Data records:
* * * * * * *
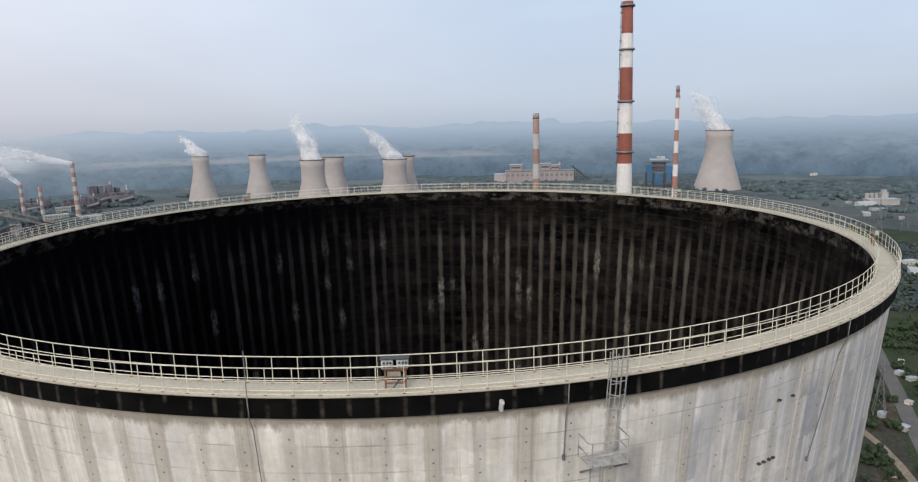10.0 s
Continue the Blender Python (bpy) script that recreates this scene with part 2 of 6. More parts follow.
# ---- the cooling tower ----
RIM_Z, RIM_R = 167.1, 40.0
RIBS = 65
RIB0 = radians(238.9 - 43 * 360 / 65)          # where the first rib stands
OUT = [(8.0, 66.0), (25, 60.6), (45, 54.3), (62, 49.4), (72, 46.7), (80, 44.6), (90, 42.1), (100, 40.05), (107, 38.95), (115, 38.1),
       (121, 37.75), (127, 37.6), (134, 37.7), (141, 37.95), (148, 38.3), (155, 38.78), (161, 39.25), (166.1, 39.72)]


def shell_r(z):
    zs = [p[0] for p in OUT]
    return float(np.interp(z, zs, [p[1] for p in OUT]))


def smooth_r(z):
    """The shell's outer radius, rounded off between the given heights."""
    return sum(shell_r(min(max(z + d, 8.0), 166.1)) for d in (-4, -2, 0, 2, 4)) / 5 if 12 < z < 162 else shell_r(z)


def ribbed_shell(z_list, radius, inward, rib=0.03, wide=.27, narrow=0.0):
    """A ribbed skin of revolution with (arc, height) in metres as its UV."""
    prof = []
    step = 2 * math.pi / RIBS
    for k in range(RIBS):
        a = RIB0 + k * step
        for off, out in ((-wide / 40, 0.0), (-wide * .78 / 40, rib), (wide * .78 / 40, rib), (wide / 40, 0.0), (step * .46, 0.0), (step * .54, 0.0)):
            prof.append((a + off, out))
    n = len(prof)
    verts, faces, uvs = [], [], []
    for z in z_list:
        r0 = radius(z)
        for a, out in prof:
            r = r0 + (-out if inward else out)
            verts.append((r * math.cos(a), r * math.sin(a), z))
    for i in range(len(z_list) - 1):
        for k in range(n):
            k2 = (k + 1) % n
            q = (i * n + k, i * n + k2, (i + 1) * n + k2, (i + 1) * n + k)
            a0 = (prof[k][0] - RIB0) * 40
            a1 = (prof[k2][0] - RIB0 + (2 * math.pi if k2 == 0 else 0)) * 40
            u = [(a0, z_list[i]), (a1, z_list[i]), (a1, z_list[i + 1]), (a0, z_list[i + 1])]
            if inward:
                q, u = q[::-1], u[::-1]
            faces.append(q)
            uvs.extend(u)
    me = bpy.data.meshes.new("shell")
    me.from_pydata(verts, [], faces)
    lay = me.uv_layers.new(name="arc")
    lay.data.foreach_set("uv", np.array(uvs, dtype=np.float32).ravel())
    return me


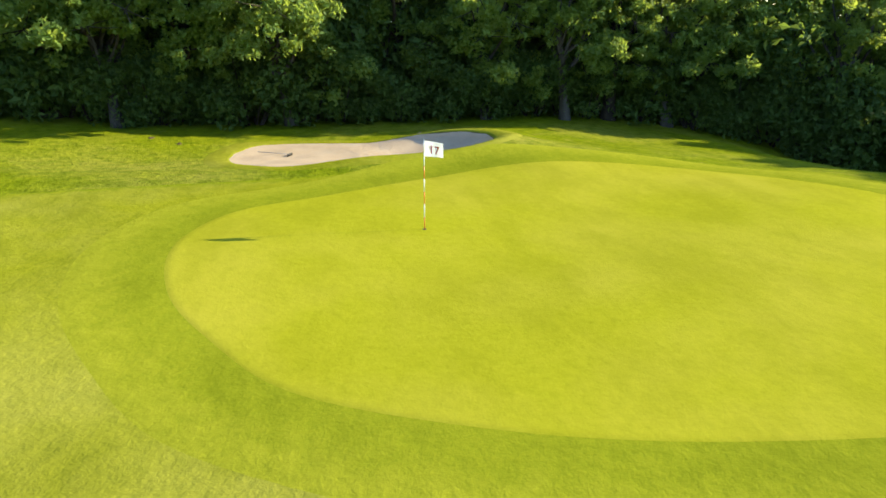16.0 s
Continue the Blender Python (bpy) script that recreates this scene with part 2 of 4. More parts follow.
* * * * * * *
◆ Challenge: Restate each line from the start of the listing through the line bearing "return sum(shell_r(min(max(z +" word for word. Drop the pictures.

◆ The reply:
10.0 s
Continue the Blender Python (bpy) script that recreates this scene with part 2 of 6. More parts follow.
# ---- the cooling tower ----
RIM_Z, RIM_R = 167.1, 40.0
RIBS = 65
RIB0 = radians(238.9 - 43 * 360 / 65)          # where the first rib stands
OUT = [(8.0, 66.0), (25, 60.6), (45, 54.3), (62, 49.4), (72, 46.7), (80, 44.6), (90, 42.1), (100, 40.05), (107, 38.95), (115, 38.1),
       (121, 37.75), (127, 37.6), (134, 37.7), (141, 37.95), (148, 38.3), (155, 38.78), (161, 39.25), (166.1, 39.72)]


def shell_r(z):
    zs = [p[0] for p in OUT]
    return float(np.interp(z, zs, [p[1] for p in OUT]))


def smooth_r(z):
    """The shell's outer radius, rounded off between the given heights."""
    return sum(shell_r(min(max(z + d, 8.0), 166.1)) for d in (-4, -2, 0, 2, 4)) / 5 if 12 < z < 162 else shell_r(z)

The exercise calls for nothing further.